Set exercise: Write every line out verbatim and omit the pictures.

━━━━━ Dataset excerpt

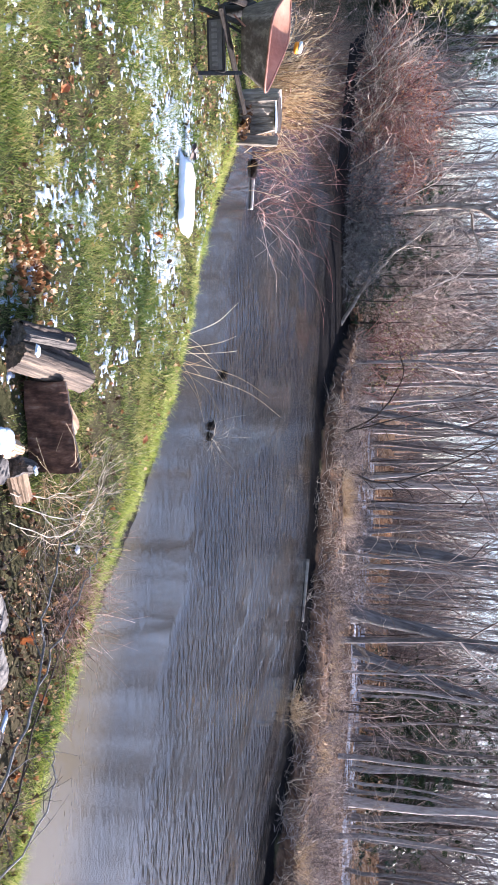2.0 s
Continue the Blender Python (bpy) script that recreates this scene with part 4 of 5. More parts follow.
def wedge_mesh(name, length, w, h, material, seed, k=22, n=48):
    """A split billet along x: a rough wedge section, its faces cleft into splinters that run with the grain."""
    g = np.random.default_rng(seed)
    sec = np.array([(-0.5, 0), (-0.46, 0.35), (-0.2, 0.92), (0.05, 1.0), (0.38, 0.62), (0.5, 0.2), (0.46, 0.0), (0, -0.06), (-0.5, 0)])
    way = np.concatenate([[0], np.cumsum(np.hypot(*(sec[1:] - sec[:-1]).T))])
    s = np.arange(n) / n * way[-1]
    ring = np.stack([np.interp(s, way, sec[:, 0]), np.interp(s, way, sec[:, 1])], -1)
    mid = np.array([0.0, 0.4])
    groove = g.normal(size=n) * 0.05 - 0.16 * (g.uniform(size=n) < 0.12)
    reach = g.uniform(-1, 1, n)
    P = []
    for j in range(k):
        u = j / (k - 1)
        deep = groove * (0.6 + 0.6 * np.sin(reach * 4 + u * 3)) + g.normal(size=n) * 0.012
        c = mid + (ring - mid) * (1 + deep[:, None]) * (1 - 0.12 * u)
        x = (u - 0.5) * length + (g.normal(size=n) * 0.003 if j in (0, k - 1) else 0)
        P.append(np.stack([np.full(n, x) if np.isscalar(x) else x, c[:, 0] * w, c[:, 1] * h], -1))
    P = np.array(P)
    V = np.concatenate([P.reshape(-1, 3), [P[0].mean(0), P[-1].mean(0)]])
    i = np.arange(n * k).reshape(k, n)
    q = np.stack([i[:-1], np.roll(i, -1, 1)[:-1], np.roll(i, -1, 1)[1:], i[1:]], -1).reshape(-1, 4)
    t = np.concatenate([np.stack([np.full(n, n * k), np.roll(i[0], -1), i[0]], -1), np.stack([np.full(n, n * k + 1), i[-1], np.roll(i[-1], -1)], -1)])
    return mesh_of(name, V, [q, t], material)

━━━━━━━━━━

Final answer:
2.0 s
Continue the Blender Python (bpy) script that recreates this scene with part 4 of 5. More parts follow.
def wedge_mesh(name, length, w, h, material, seed, k=22, n=48):
    """A split billet along x: a rough wedge section, its faces cleft into splinters that run with the grain."""
    g = np.random.default_rng(seed)
    sec = np.array([(-0.5, 0), (-0.46, 0.35), (-0.2, 0.92), (0.05, 1.0), (0.38, 0.62), (0.5, 0.2), (0.46, 0.0), (0, -0.06), (-0.5, 0)])
    way = np.concatenate([[0], np.cumsum(np.hypot(*(sec[1:] - sec[:-1]).T))])
    s = np.arange(n) / n * way[-1]
    ring = np.stack([np.interp(s, way, sec[:, 0]), np.interp(s, way, sec[:, 1])], -1)
    mid = np.array([0.0, 0.4])
    groove = g.normal(size=n) * 0.05 - 0.16 * (g.uniform(size=n) < 0.12)
    reach = g.uniform(-1, 1, n)
    P = []
    for j in range(k):
        u = j / (k - 1)
        deep = groove * (0.6 + 0.6 * np.sin(reach * 4 + u * 3)) + g.normal(size=n) * 0.012
        c = mid + (ring - mid) * (1 + deep[:, None]) * (1 - 0.12 * u)
        x = (u - 0.5) * length + (g.normal(size=n) * 0.003 if j in (0, k - 1) else 0)
        P.append(np.stack([np.full(n, x) if np.isscalar(x) else x, c[:, 0] * w, c[:, 1] * h], -1))
    P = np.array(P)
    V = np.concatenate([P.reshape(-1, 3), [P[0].mean(0), P[-1].mean(0)]])
    i = np.arange(n * k).reshape(k, n)
    q = np.stack([i[:-1], np.roll(i, -1, 1)[:-1], np.roll(i, -1, 1)[1:], i[1:]], -1).reshape(-1, 4)
    t = np.concatenate([np.stack([np.full(n, n * k), np.roll(i[0], -1), i[0]], -1), np.stack([np.full(n, n * k + 1), i[-1], np.roll(i[-1], -1)], -1)])
    return mesh_of(name, V, [q, t], material)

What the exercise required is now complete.